Task ▸ Examine the records and identify each line that includes the string "objects". Copy those lines.

Entries provided ▸
- - - -

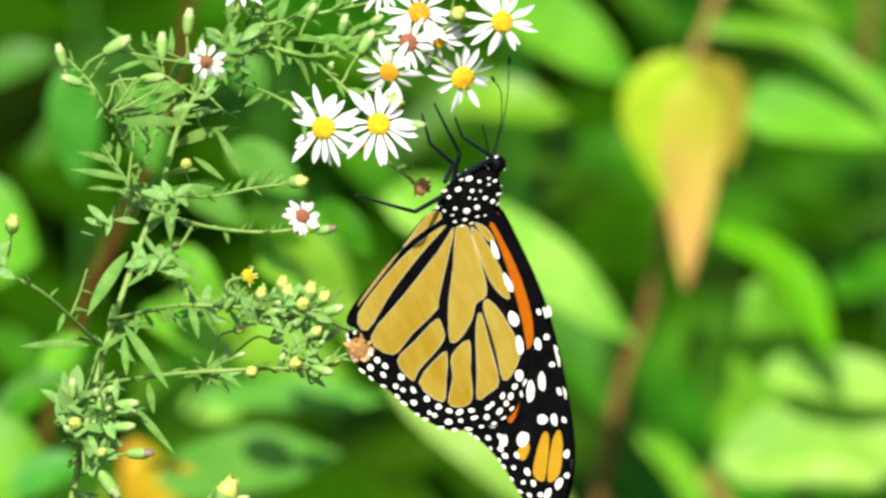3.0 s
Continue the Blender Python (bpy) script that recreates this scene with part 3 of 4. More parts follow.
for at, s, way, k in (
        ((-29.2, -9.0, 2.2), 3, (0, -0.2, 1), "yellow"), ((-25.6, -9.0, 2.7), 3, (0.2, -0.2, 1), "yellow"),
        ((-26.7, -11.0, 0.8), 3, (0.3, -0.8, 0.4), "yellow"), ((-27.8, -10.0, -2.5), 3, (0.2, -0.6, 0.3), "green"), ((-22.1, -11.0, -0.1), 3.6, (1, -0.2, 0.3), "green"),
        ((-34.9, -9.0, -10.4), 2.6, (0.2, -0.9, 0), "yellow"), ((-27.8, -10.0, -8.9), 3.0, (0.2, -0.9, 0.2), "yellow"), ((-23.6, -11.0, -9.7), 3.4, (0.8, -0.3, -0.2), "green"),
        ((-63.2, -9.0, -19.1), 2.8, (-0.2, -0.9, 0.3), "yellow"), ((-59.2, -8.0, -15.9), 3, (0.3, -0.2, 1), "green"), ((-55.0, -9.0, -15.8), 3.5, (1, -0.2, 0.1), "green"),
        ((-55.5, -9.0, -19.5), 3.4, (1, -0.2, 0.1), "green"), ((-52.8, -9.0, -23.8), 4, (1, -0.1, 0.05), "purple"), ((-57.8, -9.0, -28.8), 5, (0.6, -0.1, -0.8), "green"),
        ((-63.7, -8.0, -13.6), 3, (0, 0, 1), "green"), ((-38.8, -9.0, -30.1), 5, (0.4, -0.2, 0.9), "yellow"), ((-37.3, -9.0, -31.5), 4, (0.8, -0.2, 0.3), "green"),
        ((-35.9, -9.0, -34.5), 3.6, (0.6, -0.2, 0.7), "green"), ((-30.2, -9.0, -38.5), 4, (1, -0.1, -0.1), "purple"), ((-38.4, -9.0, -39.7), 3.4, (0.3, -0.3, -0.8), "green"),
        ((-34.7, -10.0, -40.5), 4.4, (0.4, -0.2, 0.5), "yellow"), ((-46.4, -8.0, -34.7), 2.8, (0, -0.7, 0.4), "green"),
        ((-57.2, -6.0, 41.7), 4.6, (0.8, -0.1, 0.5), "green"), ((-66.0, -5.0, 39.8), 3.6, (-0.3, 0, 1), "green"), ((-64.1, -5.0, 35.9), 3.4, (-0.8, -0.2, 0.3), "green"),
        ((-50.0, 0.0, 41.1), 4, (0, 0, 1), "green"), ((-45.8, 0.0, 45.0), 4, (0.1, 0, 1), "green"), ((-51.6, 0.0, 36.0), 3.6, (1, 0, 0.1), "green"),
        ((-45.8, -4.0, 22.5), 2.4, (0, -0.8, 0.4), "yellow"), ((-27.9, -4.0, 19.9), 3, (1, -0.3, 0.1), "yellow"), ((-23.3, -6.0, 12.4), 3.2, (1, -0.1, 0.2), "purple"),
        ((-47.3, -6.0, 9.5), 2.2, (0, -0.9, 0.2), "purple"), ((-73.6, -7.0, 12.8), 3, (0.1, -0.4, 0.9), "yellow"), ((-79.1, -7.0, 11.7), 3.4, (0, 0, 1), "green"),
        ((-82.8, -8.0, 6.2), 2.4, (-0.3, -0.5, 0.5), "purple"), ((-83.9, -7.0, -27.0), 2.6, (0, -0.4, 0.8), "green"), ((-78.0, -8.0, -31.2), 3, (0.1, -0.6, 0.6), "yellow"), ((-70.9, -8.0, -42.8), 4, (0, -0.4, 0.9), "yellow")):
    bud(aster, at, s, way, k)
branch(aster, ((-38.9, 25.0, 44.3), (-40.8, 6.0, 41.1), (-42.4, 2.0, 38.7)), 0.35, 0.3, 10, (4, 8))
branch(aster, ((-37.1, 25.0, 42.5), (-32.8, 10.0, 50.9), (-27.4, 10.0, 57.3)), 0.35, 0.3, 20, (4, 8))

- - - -

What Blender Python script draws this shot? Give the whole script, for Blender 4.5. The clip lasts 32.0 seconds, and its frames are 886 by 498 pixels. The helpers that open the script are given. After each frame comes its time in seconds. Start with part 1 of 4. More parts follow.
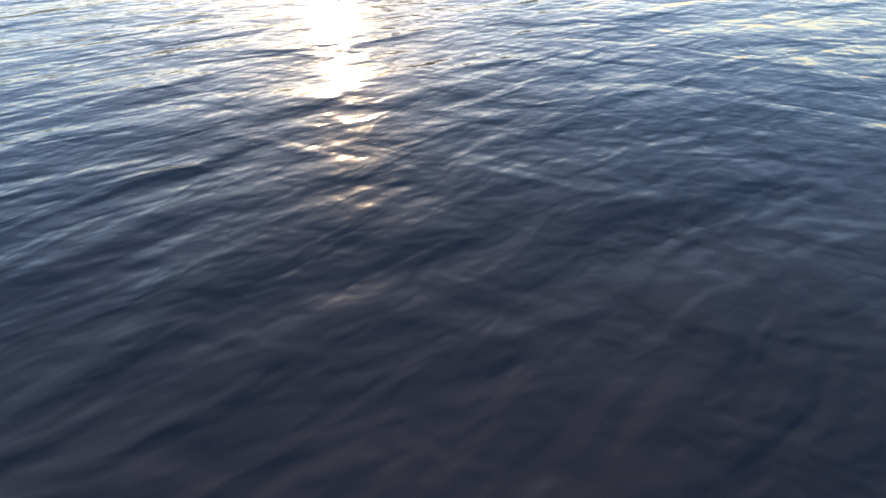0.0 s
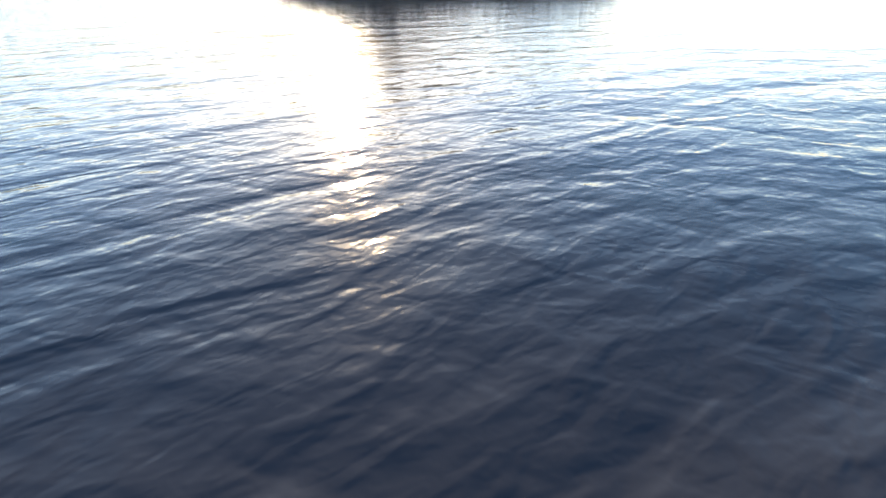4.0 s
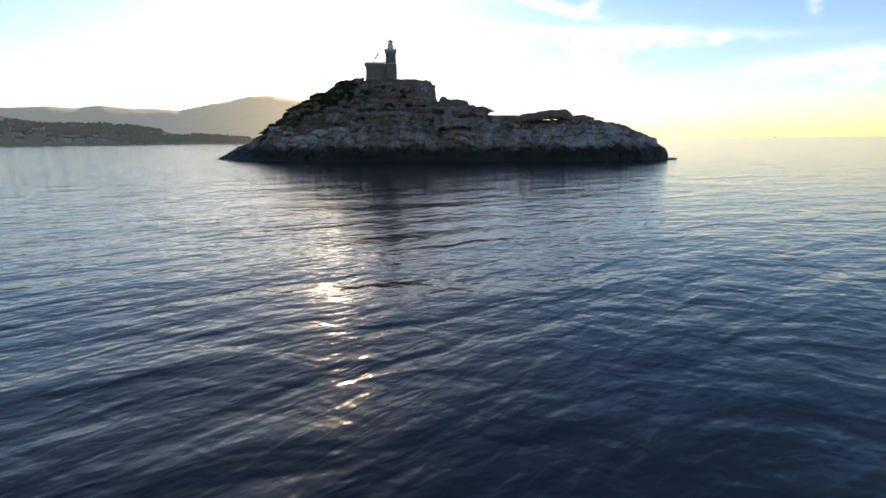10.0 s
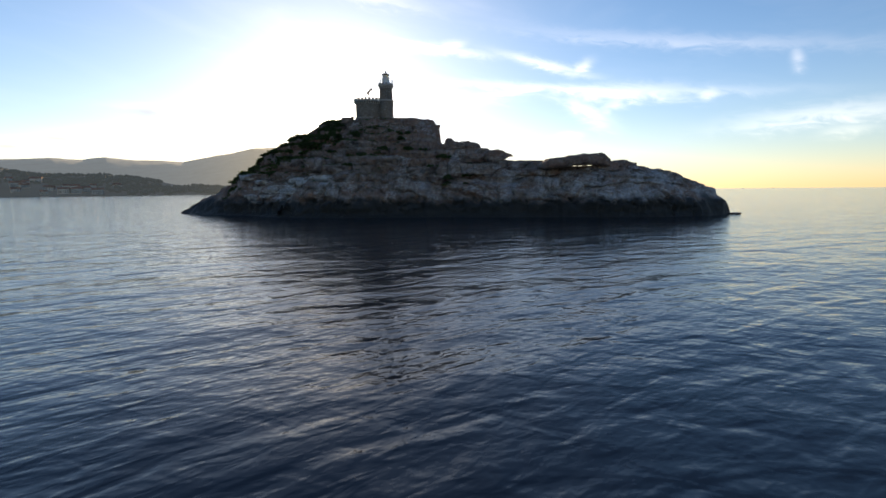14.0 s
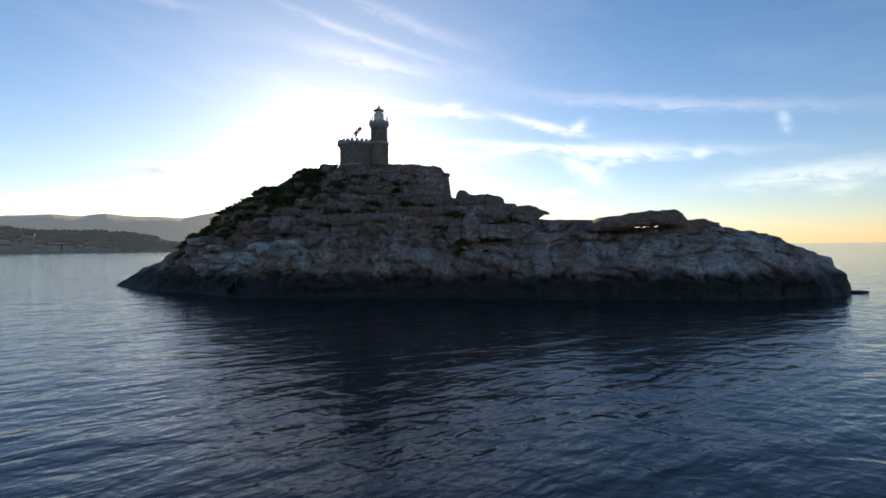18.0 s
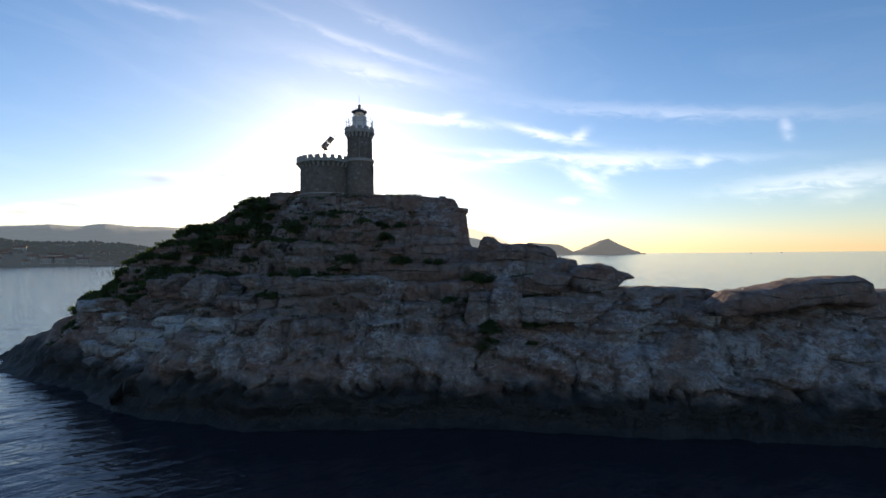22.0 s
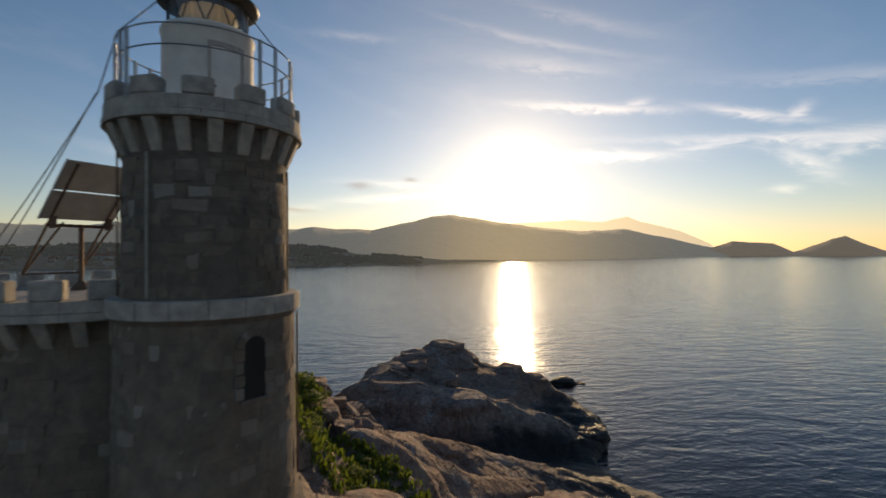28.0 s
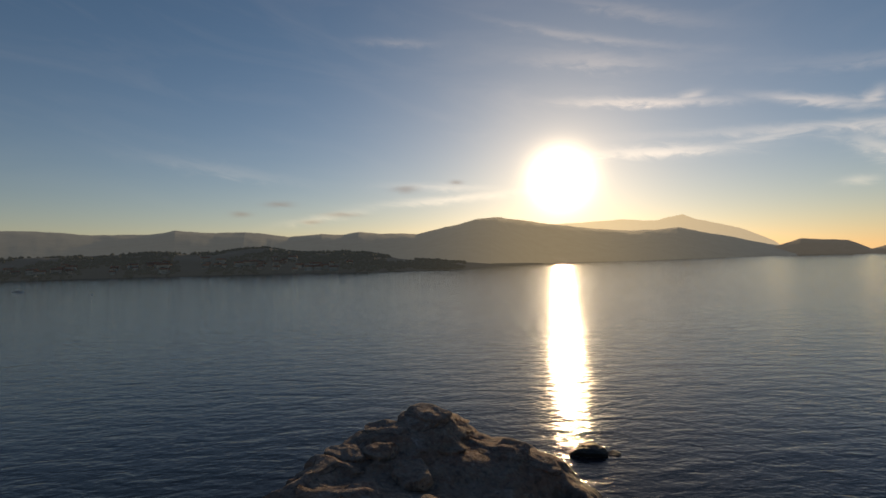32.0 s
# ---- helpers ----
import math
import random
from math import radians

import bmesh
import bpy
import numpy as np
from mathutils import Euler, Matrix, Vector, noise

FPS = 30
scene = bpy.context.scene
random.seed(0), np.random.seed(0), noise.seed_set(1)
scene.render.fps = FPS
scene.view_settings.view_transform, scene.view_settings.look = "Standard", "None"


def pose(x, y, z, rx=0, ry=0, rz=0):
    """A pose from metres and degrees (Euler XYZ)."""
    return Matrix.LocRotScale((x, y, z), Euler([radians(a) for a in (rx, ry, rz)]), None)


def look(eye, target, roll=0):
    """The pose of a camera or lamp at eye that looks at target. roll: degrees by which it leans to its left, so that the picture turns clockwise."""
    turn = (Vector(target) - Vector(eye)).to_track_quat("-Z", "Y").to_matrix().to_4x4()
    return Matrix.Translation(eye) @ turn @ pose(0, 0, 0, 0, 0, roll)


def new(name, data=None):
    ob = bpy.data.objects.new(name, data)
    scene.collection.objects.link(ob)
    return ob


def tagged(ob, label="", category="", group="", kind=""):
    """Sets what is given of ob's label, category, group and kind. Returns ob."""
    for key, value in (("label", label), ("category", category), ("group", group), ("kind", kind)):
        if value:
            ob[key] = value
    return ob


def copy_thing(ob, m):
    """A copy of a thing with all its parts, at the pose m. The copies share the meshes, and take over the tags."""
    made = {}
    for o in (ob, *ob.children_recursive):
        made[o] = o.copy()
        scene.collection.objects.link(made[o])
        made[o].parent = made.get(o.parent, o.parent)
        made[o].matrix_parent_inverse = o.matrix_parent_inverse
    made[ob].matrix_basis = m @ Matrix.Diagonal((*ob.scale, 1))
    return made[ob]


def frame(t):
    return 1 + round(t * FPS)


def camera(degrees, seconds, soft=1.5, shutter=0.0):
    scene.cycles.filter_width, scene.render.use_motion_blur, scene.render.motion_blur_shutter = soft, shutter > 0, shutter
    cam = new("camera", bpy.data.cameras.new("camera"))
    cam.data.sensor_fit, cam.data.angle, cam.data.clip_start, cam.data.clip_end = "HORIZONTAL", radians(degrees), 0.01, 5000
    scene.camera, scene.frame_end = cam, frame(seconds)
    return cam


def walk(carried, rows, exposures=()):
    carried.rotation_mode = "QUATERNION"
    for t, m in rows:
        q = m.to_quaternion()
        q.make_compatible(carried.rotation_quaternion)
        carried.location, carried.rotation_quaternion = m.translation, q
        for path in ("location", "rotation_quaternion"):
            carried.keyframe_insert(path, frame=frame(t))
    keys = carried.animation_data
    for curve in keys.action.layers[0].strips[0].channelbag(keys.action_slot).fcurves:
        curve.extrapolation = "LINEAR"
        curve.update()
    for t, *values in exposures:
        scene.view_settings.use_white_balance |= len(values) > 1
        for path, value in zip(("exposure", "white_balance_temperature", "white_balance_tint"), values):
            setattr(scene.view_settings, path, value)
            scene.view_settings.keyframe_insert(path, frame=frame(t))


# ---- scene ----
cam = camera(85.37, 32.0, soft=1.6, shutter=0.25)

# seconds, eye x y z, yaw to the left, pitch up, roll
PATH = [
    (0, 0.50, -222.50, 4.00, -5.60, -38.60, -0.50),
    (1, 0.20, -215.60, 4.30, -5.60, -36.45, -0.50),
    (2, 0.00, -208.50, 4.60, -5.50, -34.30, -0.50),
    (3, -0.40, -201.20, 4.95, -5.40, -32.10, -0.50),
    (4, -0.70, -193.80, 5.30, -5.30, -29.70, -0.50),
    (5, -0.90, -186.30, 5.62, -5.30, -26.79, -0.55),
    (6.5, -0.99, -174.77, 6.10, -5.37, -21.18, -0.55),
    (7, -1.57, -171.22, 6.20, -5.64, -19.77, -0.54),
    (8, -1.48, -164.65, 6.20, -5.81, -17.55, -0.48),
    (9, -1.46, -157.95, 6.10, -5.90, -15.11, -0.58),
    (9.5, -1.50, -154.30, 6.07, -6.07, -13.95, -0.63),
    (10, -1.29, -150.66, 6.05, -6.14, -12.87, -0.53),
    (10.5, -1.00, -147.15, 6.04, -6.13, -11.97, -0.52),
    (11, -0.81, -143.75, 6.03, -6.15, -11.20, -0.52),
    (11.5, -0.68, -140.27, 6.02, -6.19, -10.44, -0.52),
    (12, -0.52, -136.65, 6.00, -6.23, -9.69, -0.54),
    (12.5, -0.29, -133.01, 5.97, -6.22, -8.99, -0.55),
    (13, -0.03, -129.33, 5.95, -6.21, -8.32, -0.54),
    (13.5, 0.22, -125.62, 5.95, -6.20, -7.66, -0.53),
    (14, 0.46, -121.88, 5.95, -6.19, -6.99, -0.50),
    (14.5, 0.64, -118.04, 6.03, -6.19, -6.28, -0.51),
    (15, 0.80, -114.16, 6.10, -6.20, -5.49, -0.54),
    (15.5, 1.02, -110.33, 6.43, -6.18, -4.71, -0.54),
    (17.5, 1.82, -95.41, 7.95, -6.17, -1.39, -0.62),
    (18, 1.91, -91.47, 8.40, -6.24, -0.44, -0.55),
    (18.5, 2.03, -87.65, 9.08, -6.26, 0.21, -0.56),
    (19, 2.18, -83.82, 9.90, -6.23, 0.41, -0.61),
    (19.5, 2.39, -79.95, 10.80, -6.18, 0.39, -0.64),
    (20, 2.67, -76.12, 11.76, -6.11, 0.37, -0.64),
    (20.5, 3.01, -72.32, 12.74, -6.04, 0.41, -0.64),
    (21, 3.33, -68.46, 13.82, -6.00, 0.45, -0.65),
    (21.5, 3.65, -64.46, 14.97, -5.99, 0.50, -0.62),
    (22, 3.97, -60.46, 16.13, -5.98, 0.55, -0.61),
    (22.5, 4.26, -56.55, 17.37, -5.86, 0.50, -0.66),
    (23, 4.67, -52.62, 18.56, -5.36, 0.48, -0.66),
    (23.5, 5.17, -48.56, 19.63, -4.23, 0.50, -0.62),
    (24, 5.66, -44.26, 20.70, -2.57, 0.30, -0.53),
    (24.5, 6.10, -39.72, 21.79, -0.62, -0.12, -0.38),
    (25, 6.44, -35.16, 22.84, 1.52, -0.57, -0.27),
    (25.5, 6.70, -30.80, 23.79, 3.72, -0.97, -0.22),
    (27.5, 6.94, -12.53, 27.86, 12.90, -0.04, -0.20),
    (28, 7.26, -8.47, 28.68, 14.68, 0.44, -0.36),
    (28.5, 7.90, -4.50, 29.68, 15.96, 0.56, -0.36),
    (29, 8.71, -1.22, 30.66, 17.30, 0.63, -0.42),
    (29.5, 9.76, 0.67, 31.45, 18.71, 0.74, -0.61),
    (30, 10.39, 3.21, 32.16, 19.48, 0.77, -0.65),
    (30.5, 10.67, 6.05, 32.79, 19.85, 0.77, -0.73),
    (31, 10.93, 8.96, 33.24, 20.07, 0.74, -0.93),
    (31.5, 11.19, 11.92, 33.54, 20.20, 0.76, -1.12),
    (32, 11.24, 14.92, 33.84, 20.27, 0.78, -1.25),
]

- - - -

Worked answer ▸
    ob = bpy.data.objects.new(name, data)
    scene.collection.objects.link(ob)
        scene.collection.objects.link(made[o])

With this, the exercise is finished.